Direction> Using the data below, return the stretch from the line that contains "curve.update()" through the line that contains "scene.view_settings.keyframe_insert(path, frame=frame(t))", both included, exactly as it stands and nothing beyond it.

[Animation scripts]

## Begin

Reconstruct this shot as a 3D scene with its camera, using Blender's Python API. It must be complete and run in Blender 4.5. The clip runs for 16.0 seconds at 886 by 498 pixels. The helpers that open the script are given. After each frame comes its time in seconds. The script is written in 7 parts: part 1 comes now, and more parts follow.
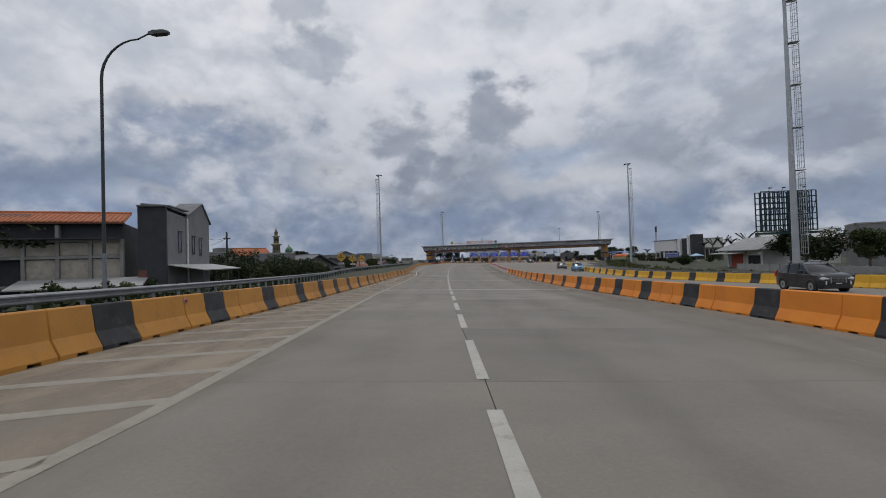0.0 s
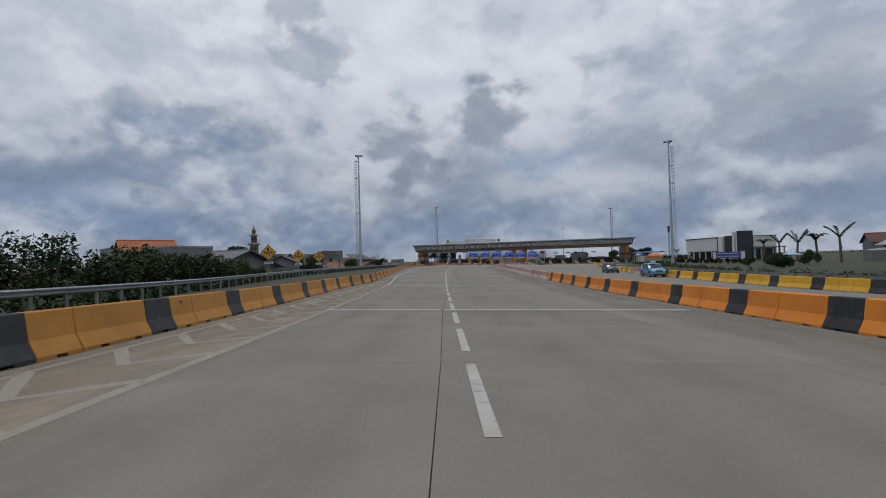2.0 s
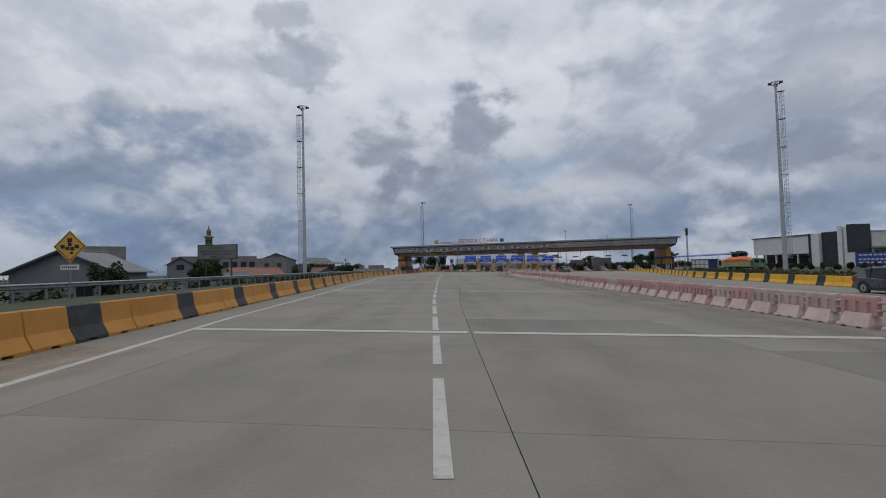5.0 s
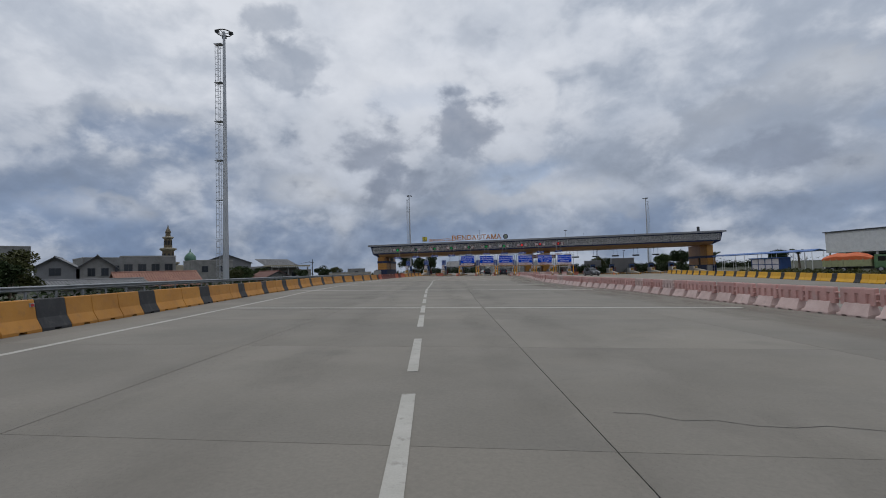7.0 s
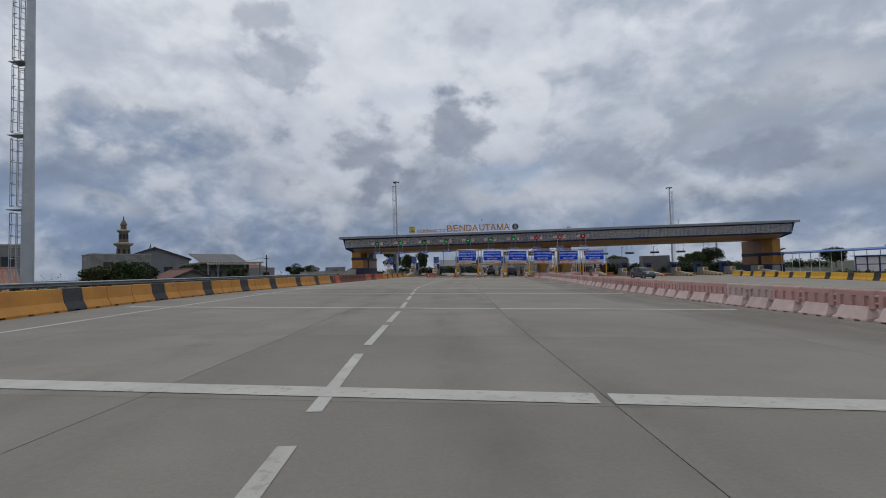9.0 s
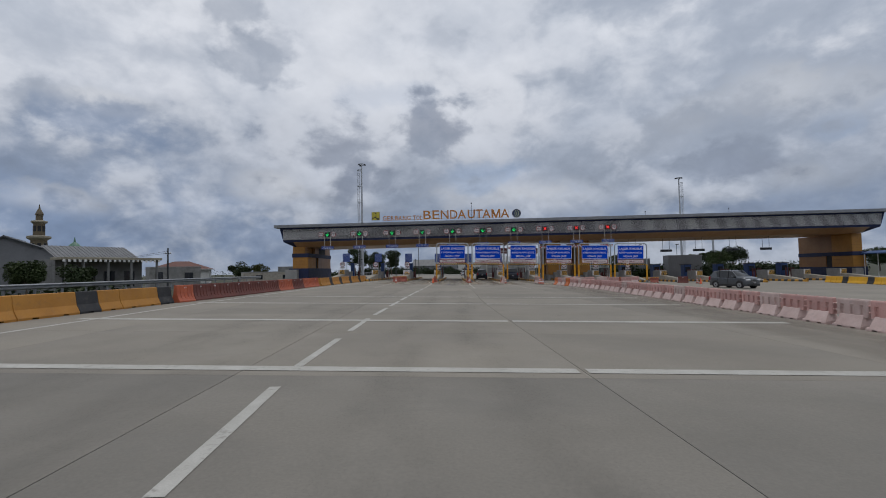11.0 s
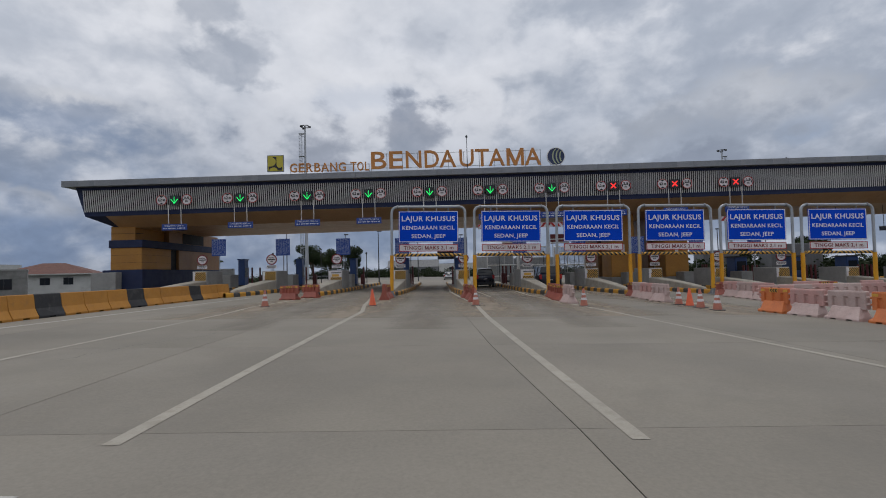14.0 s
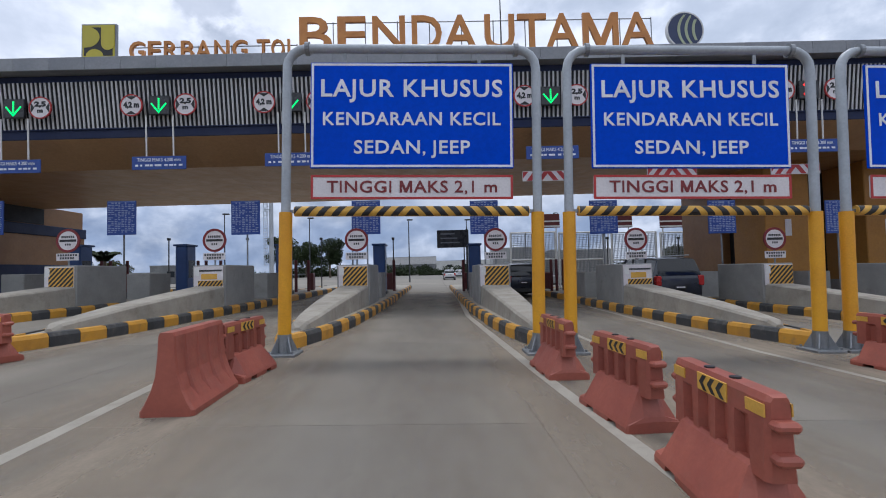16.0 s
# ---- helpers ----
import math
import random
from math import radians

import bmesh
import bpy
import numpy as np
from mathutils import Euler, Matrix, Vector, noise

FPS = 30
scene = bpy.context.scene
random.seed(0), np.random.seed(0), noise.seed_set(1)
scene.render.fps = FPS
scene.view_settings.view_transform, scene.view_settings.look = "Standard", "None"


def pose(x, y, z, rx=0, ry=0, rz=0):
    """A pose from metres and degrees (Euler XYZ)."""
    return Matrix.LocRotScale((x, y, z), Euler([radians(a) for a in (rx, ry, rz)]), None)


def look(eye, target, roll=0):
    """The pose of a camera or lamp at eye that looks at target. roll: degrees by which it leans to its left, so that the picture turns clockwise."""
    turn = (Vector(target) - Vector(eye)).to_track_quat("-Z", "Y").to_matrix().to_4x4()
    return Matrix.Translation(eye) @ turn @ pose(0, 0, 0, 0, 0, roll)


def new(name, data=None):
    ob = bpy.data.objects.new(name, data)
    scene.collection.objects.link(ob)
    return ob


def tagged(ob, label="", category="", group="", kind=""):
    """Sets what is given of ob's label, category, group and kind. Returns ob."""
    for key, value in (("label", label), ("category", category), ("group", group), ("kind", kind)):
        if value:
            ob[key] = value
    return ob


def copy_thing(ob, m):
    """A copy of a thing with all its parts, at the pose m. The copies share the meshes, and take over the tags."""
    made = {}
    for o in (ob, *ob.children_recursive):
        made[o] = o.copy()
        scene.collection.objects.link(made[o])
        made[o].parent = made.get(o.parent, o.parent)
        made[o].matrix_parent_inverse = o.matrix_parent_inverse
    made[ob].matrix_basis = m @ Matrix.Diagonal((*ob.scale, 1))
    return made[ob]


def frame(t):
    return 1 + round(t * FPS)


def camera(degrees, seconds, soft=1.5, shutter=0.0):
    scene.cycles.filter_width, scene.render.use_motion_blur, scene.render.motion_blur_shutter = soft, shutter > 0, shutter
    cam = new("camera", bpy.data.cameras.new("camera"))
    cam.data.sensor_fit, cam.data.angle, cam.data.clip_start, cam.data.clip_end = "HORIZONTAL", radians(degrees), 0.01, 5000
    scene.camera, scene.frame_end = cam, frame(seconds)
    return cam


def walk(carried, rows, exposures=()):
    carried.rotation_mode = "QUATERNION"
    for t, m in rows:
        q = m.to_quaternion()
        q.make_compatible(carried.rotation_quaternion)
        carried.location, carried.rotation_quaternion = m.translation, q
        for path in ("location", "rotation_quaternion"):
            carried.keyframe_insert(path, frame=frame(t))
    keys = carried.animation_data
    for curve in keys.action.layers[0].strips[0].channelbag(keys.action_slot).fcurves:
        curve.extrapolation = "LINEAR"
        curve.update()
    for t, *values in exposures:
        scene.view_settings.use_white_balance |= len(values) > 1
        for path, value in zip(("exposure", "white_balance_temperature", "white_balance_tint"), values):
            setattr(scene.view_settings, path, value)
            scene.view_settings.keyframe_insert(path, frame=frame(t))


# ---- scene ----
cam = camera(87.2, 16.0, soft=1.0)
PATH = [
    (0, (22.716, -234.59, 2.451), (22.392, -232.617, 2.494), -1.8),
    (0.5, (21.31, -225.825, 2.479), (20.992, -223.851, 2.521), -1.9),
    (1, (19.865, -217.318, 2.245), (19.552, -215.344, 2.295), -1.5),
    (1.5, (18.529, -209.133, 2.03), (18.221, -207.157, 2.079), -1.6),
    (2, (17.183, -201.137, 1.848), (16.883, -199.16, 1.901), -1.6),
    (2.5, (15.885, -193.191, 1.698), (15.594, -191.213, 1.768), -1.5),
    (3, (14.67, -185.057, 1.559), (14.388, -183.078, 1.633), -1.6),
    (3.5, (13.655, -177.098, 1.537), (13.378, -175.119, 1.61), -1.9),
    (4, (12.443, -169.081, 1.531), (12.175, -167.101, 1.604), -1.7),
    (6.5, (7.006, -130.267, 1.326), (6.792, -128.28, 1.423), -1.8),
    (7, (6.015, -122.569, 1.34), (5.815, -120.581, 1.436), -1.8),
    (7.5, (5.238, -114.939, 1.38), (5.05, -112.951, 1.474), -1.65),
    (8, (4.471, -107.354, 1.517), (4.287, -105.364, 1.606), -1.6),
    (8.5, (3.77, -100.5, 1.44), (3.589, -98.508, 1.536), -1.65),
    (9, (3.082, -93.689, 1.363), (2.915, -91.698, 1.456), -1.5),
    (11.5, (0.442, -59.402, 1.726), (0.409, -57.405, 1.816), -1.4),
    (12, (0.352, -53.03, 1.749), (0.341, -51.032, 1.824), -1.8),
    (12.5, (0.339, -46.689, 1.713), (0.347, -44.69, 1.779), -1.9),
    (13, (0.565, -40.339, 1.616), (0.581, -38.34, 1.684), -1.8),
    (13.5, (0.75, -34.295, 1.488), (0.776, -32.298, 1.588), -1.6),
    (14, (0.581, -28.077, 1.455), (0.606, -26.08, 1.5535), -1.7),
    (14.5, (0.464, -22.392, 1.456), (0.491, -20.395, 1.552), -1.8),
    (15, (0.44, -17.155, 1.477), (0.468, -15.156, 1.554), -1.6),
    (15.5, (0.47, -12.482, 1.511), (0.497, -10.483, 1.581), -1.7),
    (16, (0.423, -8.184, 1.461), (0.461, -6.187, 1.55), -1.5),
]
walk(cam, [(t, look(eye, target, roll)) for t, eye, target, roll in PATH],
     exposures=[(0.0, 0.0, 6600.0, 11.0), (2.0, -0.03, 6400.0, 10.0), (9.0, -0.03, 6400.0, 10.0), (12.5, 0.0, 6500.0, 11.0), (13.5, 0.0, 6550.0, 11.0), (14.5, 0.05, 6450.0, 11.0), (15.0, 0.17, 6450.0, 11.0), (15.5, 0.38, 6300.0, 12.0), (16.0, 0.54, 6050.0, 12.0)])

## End
## Begin

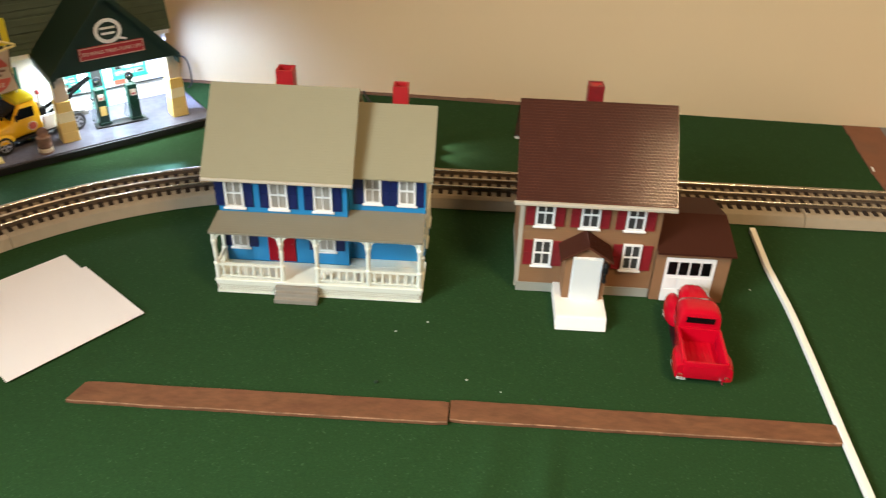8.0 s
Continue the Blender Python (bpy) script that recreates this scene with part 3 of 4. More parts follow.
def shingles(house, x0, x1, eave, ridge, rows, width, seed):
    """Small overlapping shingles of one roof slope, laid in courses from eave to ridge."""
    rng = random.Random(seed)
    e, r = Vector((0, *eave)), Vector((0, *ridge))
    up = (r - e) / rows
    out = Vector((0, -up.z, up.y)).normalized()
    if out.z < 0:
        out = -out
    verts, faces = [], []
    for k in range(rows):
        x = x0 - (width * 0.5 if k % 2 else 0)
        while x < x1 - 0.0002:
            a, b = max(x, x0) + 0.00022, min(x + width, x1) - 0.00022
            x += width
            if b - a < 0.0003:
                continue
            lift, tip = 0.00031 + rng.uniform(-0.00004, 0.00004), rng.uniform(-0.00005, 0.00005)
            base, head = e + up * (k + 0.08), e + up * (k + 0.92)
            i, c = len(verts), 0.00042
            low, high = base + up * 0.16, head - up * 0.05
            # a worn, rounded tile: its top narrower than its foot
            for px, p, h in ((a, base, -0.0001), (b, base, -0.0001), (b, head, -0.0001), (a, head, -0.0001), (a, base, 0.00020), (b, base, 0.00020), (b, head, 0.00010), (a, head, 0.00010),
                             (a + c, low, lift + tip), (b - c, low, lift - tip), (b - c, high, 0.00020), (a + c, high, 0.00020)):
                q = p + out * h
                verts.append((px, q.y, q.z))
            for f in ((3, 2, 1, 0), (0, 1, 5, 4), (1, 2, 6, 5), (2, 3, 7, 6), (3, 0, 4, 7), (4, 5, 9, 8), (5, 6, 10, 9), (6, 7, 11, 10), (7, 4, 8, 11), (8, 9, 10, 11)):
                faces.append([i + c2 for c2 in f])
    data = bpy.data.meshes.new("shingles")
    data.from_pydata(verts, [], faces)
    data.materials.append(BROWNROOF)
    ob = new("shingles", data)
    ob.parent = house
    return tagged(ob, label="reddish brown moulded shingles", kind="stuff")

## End
## Begin

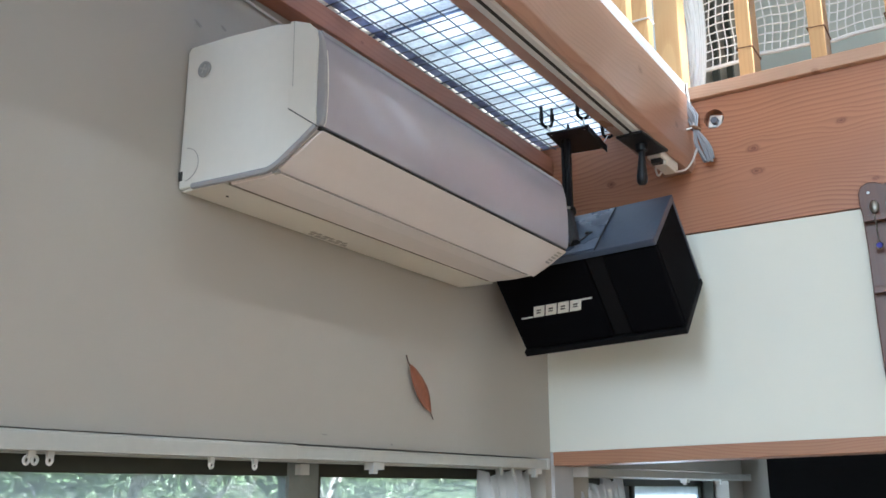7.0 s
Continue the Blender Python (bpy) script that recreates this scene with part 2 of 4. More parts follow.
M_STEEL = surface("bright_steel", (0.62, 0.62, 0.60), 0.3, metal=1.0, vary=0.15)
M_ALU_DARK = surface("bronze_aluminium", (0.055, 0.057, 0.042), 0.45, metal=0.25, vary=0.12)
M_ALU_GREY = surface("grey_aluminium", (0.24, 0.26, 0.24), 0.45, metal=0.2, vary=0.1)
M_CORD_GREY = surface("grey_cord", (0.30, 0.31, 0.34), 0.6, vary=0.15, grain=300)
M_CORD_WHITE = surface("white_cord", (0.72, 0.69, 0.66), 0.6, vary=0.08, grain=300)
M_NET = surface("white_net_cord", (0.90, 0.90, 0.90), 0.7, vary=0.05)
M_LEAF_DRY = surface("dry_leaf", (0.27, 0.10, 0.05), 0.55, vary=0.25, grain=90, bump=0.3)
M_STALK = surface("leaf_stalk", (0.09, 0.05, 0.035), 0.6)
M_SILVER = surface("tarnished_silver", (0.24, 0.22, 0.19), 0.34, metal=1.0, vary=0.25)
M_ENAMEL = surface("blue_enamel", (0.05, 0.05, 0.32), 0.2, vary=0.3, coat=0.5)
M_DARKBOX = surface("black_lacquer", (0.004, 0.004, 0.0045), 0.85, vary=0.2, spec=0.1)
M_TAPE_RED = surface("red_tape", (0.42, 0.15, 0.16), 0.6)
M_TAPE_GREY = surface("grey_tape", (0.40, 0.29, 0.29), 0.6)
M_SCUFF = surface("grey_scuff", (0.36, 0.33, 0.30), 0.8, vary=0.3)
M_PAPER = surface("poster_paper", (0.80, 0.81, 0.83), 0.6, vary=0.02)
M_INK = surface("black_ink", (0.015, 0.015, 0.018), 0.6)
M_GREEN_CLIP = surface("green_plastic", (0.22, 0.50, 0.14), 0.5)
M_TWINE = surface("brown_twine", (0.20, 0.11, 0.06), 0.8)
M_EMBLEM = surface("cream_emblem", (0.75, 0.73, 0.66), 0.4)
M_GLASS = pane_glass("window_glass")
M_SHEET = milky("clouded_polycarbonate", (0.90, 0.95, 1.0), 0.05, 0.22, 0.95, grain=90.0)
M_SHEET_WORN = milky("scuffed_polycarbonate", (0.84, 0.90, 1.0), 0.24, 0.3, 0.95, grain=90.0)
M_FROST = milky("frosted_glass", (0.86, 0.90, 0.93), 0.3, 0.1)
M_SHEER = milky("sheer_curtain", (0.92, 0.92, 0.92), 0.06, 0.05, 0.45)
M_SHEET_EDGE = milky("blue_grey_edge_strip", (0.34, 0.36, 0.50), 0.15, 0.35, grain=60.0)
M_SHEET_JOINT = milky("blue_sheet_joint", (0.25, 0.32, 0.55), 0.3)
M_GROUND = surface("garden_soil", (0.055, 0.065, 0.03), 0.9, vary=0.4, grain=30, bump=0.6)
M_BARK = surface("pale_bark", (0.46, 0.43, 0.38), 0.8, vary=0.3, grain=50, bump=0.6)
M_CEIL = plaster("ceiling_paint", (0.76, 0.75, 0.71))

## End

Correct output>
        curve.update()
    for t, *values in exposures:
        scene.view_settings.use_white_balance |= len(values) > 1
        for path, value in zip(("exposure", "white_balance_temperature", "white_balance_tint"), values):
            setattr(scene.view_settings, path, value)
            scene.view_settings.keyframe_insert(path, frame=frame(t))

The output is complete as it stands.